On Monday, June 28, Elizabeth Edgar-Webkamigad, director of Health and Human Services for Batchewana First Nation, will provide remarks for Niagara University in Ontario graduates.
Originally from Wiikwemikoong, Manitoulin Island, Edgar-Webkamigad comes from the Crane clan and is Ojibwe and Pottowattomi. For more than 30 years, she has promoted and provided for the health and well-being of her community while advocating for greater understanding of the culture of the Anishinaabe people.
Edgar-Webkamigad has served Canada and the United States as a youth/children's trainer and a family and community development specialist in a variety of roles. She managed the Sault Ste. Marie Indian Friendship Centre’s youth program for eight years before becoming its executive director in 2007, and held teaching positions at several post-secondary institutions, including Sault College. In 2014, she was appointed to the Ontario College of Teachers Council.

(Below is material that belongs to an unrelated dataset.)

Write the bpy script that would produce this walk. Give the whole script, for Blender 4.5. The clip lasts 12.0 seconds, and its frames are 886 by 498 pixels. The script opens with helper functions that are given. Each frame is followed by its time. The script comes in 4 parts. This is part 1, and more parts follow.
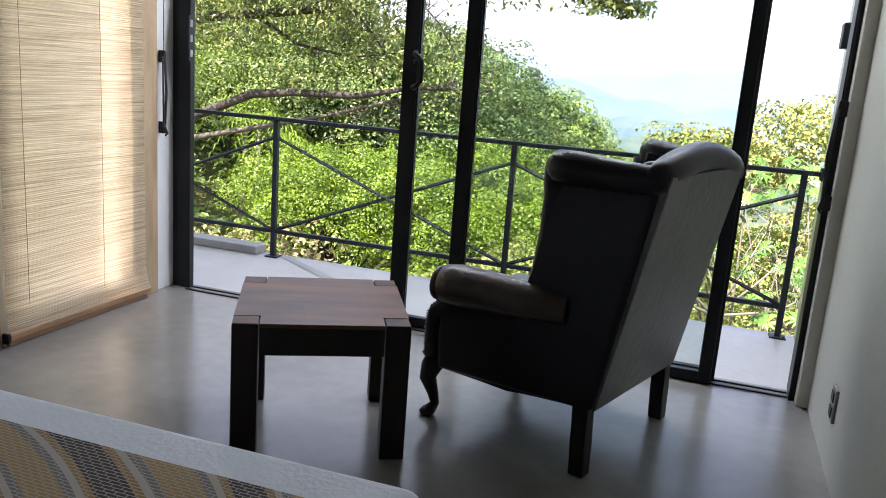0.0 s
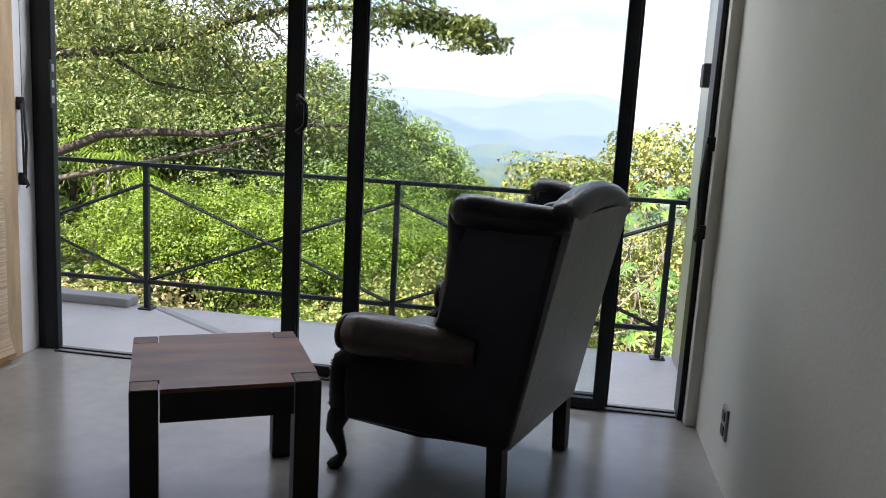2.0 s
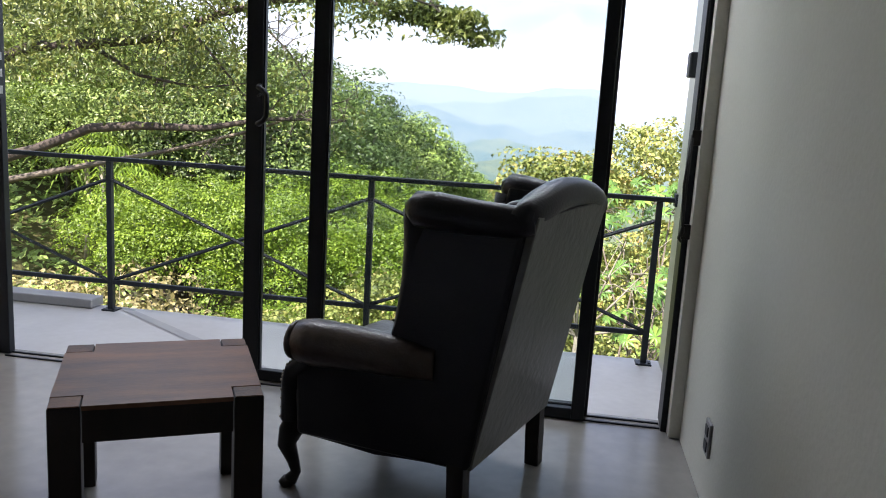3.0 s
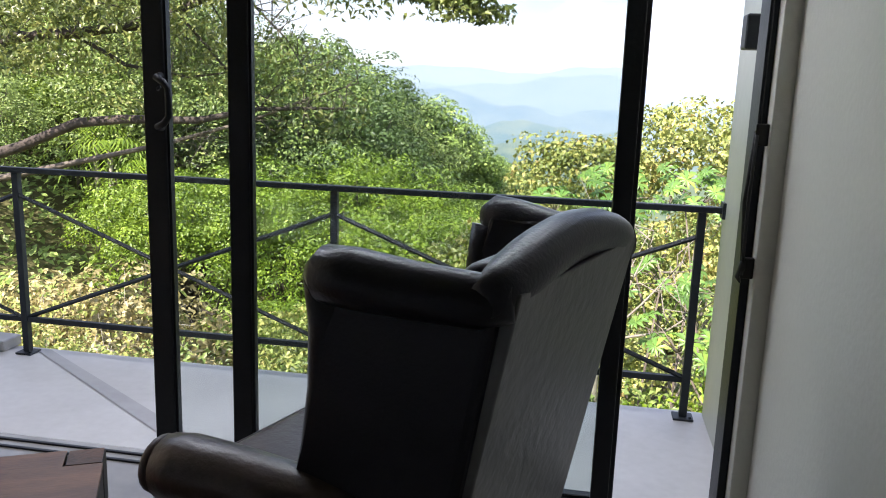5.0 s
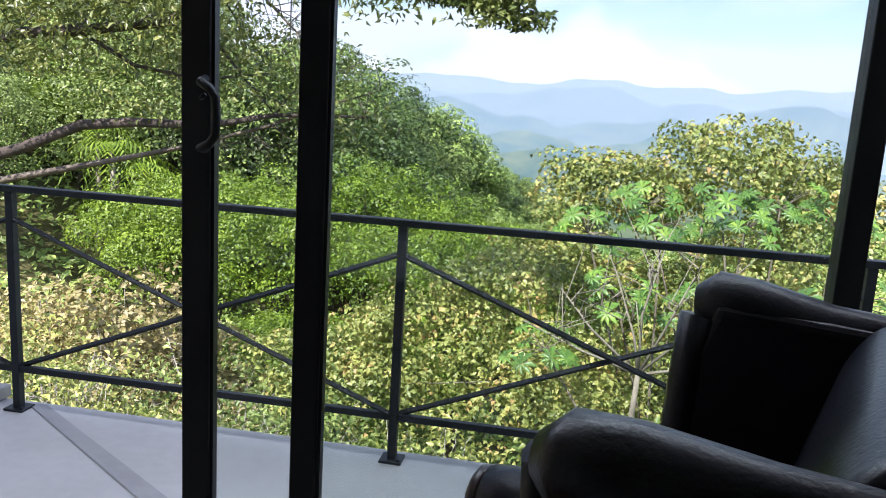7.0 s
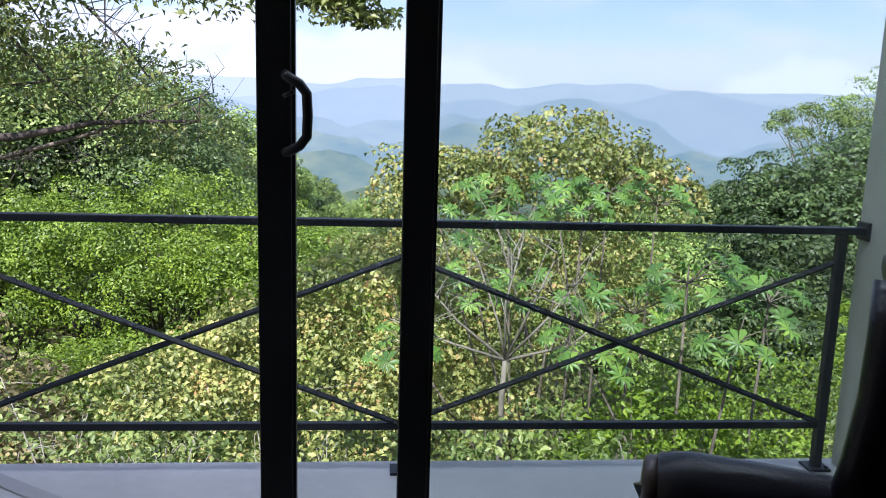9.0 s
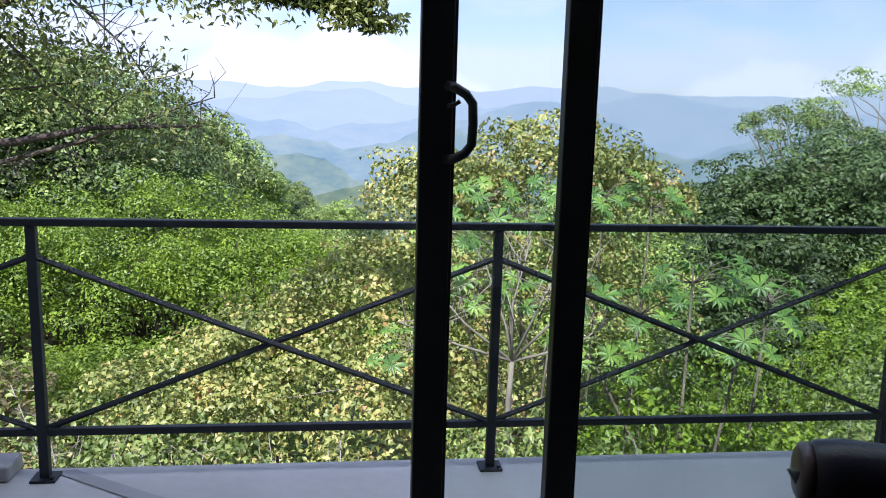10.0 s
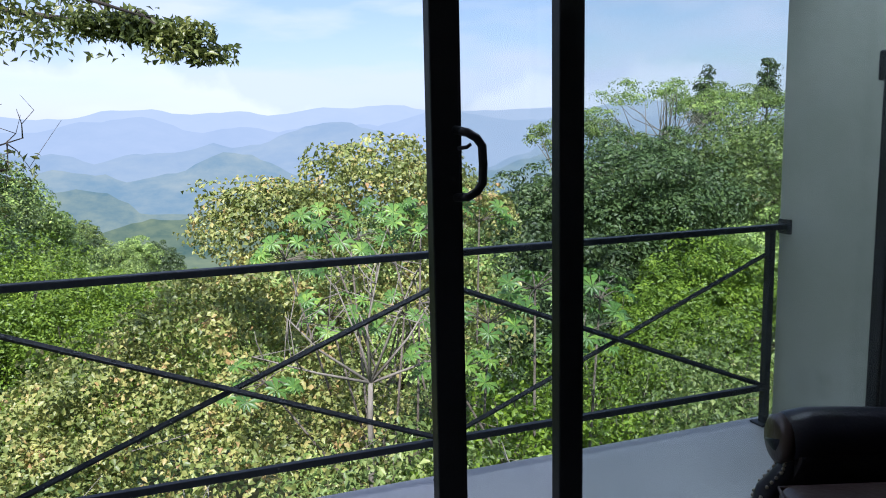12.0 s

She also served as director of the Shingwauk Residential Schools Centre, led the way in assisting Algoma University to fulfill its special mission of cross-cultural learning and education, and was the lead in programming around education and awareness on the history of the Residential School Era in Canada, working in partnership with the Children of Shingwauk Alumni Association.
For the past nine years, she has worked to build the Baawaating Family Health Team, an association of family physicians, nurse practitioners, registered nurses, registered practical nurses, social workers, and other allied health professionals who work together to provide primary healthcare to Aboriginal, Metis, and First Nations people residing in the Sault Ste. Marie area who do not have access to primary healthcare. She recently resigned that position to take on her current role.
Edgar-Webkamigad holds a bachelor of education from Queen’s University and a bachelor of arts in Anishinaabemowin from Algoma University and Shingwauk Kinoomaage Gamig.